No tuve que caminar mucho para llegar a la estación Euston. En el trayecto se pasa por la biblioteca de Londres, un construcción moderna que anoté en m mente como un punto que visitar y que pasé de largo en mi apuro por tomar el tren al norte. En esos pocos pasos por una calle de Londres gocé del encanto de la ciudad que visitaría más calmadamente dentro de unos días.

Al no ver la estación le pregunté dónde estaba a un señor que como yo tiraba de una maleta con ruedas y esperaba la luz verde para cruzar la calle. Como lo comprobaría varias veces de nuevo en mi visita, me indicó con increíble amabilidad que estaba casi al frente nuestro medio escondida por los árboles de la plaza que tiene al frente.

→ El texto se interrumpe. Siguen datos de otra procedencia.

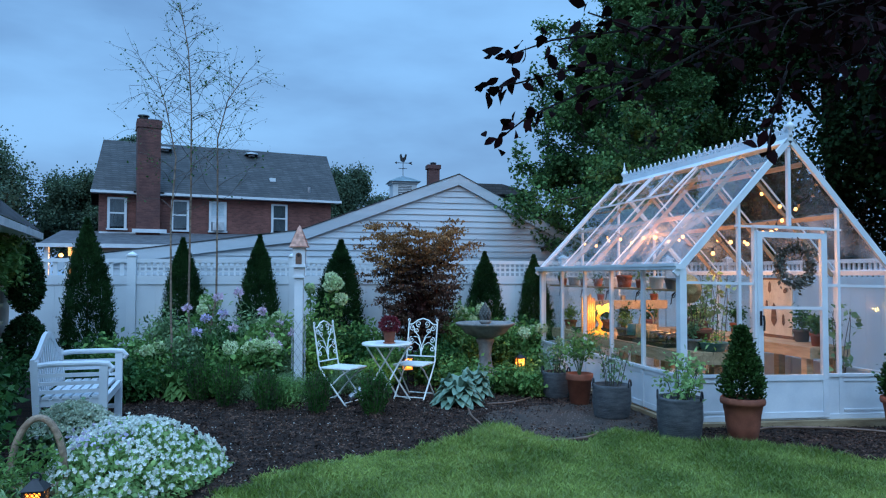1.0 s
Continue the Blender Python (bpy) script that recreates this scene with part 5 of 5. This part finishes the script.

Los trenes a Manchester salen casi cada media hora y pude tomar uno que partía en cinco minutos. Fue en el apuro de no perderlo y siguiendo la indicación de un empleado de la estación que me subí sin saberlo a un carro de primera clase. Me admiré de la calidad del tren y pensé que Inglaterra tiene trenes estupendos.

Me senté en una butaca incomparablemente más cómoda que el asiento del avión en que había sufrido la tortura trasatlántica listo a gozar del viaje de unas dos horas hasta mi destino.

Partió el tren y para mi sorpresa pasaron ofreciendo café y té. Opté por este último y llevaba bebido un tercio de la taza cuando apareció una mujer revisando los boletos. Le pasé el mío e inmediatamente me indicó muy amablemente y sin ningún reproche que estaba en el carro equivocado, que tenía que cambiarme al de segunda clase.
Así lo hice.

En segunda clase viajaba más gente, pero no tanta como para no poder darme el gusto de ir cómodamente sentado junto a la ventanilla mirando el paisaje del campo inglés--verdísimos en esos días de fines de primavera, con prados de flores amarillas y con amapolas, digitales (foxgloves) y otras flores dispersas--sus poblados y granjas.


                                           
En Manchester el tren llega a Piccadilly Station. Mi hotel estaba en Piccadilly Gardens a unos pocos pasos caminando hacia el centro de la ciudad.

No era un hotel de lo mejor y aunque estaba localizado en un punto en que se me hacía muy fácil llegar a todas partes a pie, el sector céntrico de Piccadilly Gardens--que fue un jardín hasta la década de los 80--es algo turbio y con demasiada actividad.